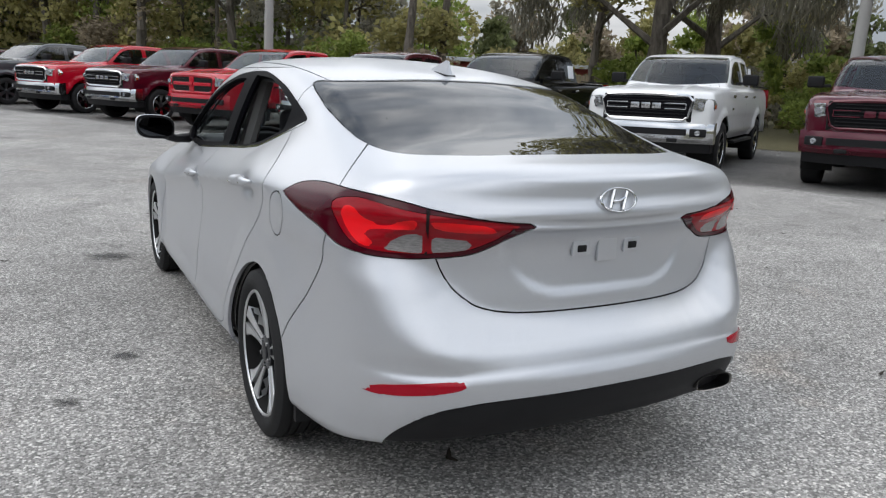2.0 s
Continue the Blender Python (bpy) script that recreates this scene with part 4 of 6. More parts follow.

==

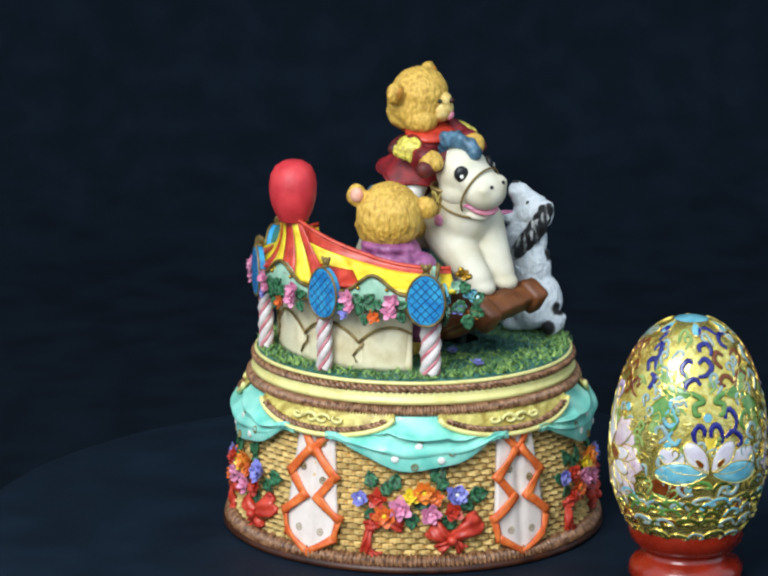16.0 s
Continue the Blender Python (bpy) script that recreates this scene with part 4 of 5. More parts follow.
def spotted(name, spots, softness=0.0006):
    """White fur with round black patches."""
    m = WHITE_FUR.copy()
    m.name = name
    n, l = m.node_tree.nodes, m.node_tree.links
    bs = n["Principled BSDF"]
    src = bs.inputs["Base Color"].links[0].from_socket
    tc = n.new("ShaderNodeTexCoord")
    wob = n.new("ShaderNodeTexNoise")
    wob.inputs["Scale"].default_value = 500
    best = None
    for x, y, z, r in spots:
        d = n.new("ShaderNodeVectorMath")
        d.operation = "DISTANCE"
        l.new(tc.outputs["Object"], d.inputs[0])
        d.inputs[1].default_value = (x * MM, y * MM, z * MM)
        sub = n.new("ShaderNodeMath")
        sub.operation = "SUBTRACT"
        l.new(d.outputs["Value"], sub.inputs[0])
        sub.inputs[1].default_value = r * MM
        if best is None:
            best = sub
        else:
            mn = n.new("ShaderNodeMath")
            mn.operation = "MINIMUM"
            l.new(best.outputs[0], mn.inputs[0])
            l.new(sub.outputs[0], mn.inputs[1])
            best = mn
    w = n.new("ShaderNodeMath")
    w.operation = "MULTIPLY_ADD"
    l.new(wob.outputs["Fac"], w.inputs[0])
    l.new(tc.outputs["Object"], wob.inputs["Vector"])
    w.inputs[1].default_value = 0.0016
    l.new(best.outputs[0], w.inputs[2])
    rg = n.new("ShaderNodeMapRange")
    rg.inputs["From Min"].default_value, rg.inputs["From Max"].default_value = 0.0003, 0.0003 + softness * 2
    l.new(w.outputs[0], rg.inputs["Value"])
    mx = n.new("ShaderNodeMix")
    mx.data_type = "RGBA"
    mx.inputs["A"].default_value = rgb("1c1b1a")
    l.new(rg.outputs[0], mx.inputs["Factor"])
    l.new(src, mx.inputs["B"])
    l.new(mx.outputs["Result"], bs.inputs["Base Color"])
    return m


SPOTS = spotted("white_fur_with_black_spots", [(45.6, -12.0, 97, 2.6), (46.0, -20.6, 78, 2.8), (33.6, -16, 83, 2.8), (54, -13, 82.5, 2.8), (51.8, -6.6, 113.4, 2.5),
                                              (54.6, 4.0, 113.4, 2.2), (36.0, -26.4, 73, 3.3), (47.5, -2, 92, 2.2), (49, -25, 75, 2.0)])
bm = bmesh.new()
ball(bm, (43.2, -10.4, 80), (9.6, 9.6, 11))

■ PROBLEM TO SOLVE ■
Search the records for the string "that" and return every line in which it occurs.

■ ANSWER TO THE EXERCISE ■
Continue the Blender Python (bpy) script that recreates this scene with part 4 of 6. More parts follow.
Continue the Blender Python (bpy) script that recreates this scene with part 4 of 5. More parts follow.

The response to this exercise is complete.